Scene script records:
_ _ _
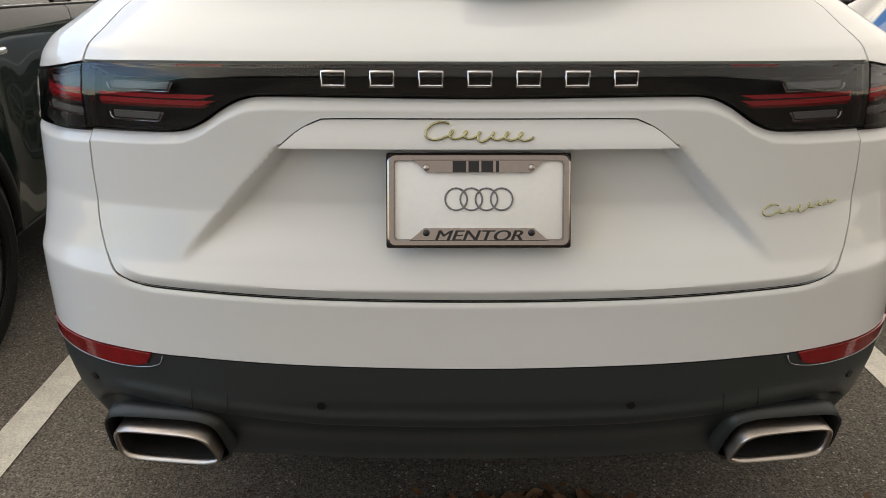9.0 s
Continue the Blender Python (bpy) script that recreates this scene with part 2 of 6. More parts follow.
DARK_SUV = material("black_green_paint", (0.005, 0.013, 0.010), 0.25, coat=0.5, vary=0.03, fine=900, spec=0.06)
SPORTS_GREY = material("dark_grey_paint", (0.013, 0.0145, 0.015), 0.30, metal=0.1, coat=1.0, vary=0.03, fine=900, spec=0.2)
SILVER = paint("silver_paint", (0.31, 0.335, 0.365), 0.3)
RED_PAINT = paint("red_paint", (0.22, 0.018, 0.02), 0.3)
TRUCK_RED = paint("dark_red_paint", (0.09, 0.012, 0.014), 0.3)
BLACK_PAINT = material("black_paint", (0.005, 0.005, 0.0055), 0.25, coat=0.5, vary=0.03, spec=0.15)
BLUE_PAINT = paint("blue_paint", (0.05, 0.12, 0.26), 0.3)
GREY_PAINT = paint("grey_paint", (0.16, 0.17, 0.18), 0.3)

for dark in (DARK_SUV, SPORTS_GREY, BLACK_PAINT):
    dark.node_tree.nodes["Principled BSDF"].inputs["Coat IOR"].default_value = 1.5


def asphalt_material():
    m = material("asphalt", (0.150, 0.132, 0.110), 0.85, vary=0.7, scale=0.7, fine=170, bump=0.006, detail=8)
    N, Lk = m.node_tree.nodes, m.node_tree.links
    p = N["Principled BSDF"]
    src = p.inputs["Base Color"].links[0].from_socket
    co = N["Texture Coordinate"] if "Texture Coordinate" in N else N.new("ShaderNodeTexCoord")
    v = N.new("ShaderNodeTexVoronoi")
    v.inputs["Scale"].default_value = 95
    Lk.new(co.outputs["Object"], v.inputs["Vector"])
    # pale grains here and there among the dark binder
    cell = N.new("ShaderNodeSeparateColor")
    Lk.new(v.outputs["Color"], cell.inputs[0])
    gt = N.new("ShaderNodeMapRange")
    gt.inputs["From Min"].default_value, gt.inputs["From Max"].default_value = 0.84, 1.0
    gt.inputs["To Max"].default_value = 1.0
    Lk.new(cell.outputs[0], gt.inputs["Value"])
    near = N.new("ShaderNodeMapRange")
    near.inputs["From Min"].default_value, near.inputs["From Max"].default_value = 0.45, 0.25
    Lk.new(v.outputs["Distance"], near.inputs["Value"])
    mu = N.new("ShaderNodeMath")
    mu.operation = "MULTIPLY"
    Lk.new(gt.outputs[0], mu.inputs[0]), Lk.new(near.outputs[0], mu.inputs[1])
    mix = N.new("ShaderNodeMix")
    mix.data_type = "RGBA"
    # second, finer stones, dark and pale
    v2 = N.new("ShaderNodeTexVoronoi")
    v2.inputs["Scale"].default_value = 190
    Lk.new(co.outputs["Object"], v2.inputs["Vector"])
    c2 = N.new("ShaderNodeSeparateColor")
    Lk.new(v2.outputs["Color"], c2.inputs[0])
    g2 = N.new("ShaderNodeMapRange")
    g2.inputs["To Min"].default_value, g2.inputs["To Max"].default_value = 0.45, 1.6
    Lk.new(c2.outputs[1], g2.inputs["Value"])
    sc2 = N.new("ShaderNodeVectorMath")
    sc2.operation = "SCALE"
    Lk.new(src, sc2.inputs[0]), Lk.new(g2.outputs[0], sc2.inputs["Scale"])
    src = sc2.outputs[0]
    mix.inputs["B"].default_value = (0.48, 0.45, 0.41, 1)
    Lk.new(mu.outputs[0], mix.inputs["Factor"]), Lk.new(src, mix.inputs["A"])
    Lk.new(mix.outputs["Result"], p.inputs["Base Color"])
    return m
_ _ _
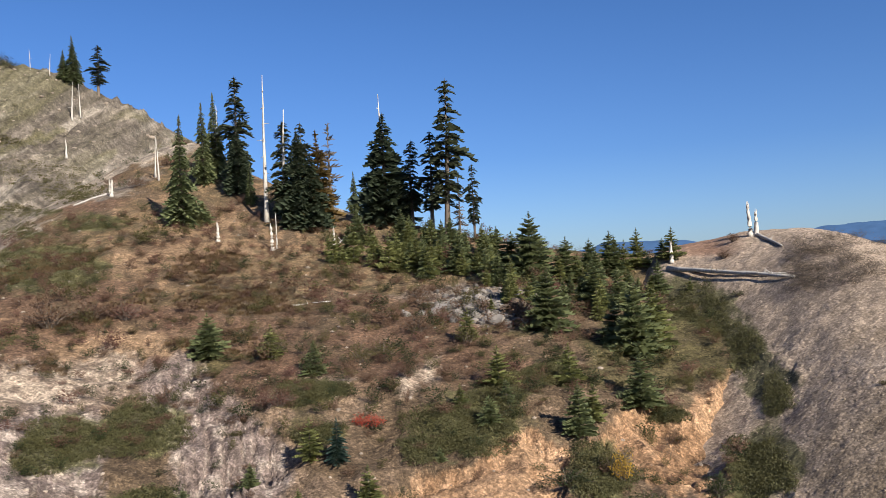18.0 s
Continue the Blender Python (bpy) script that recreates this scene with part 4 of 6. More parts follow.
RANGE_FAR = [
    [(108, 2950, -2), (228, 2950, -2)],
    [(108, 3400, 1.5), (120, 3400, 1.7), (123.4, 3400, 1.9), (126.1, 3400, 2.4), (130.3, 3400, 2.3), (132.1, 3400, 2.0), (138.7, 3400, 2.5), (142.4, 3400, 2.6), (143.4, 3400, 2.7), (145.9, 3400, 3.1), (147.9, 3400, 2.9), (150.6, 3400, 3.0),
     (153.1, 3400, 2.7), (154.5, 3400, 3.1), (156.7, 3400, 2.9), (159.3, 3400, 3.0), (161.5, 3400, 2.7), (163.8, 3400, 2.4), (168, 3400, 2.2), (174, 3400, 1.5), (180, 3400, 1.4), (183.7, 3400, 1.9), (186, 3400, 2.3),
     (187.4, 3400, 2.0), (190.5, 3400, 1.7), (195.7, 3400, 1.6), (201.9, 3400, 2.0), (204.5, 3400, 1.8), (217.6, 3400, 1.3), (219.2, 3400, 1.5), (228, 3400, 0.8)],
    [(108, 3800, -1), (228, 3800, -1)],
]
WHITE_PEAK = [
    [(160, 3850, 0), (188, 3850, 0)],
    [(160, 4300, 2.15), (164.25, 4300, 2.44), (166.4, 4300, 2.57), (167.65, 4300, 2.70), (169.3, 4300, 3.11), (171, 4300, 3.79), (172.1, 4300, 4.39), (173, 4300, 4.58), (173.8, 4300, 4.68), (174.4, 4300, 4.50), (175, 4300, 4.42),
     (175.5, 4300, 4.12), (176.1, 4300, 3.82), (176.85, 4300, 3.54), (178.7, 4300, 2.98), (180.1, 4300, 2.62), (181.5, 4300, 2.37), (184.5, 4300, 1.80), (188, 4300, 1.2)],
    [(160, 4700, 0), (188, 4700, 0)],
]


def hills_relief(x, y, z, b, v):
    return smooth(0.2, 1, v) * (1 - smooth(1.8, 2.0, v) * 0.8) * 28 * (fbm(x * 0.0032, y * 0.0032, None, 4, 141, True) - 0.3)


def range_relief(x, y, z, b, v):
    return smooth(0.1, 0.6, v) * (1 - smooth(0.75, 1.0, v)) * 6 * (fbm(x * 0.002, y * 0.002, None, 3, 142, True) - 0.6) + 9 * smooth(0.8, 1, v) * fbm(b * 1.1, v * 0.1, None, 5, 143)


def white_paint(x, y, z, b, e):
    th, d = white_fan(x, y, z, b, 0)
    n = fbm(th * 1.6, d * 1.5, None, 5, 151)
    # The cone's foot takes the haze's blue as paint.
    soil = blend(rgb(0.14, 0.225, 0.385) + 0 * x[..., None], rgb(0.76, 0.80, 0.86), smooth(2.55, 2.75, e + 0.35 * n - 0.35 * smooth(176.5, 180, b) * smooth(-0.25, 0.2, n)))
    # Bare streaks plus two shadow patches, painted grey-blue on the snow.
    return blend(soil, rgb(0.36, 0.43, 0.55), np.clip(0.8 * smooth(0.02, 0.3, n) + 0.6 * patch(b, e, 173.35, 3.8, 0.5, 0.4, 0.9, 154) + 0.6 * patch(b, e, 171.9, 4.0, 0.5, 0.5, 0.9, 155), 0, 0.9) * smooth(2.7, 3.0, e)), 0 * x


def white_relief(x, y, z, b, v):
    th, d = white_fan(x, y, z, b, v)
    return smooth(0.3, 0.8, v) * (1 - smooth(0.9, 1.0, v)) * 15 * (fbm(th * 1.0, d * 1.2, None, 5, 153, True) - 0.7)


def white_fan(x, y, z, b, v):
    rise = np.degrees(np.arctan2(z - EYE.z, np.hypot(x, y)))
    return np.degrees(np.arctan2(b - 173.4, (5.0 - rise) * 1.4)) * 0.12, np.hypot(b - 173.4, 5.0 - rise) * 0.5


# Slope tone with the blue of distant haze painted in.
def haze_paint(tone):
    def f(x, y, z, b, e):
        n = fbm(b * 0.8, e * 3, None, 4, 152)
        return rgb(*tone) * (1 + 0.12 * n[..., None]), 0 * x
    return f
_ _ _
Only lines holding the string "that" are wanted; gather each one from the entries above.

Continue the Blender Python (bpy) script that recreates this scene with part 2 of 6. More parts follow.
Continue the Blender Python (bpy) script that recreates this scene with part 4 of 6. More parts follow.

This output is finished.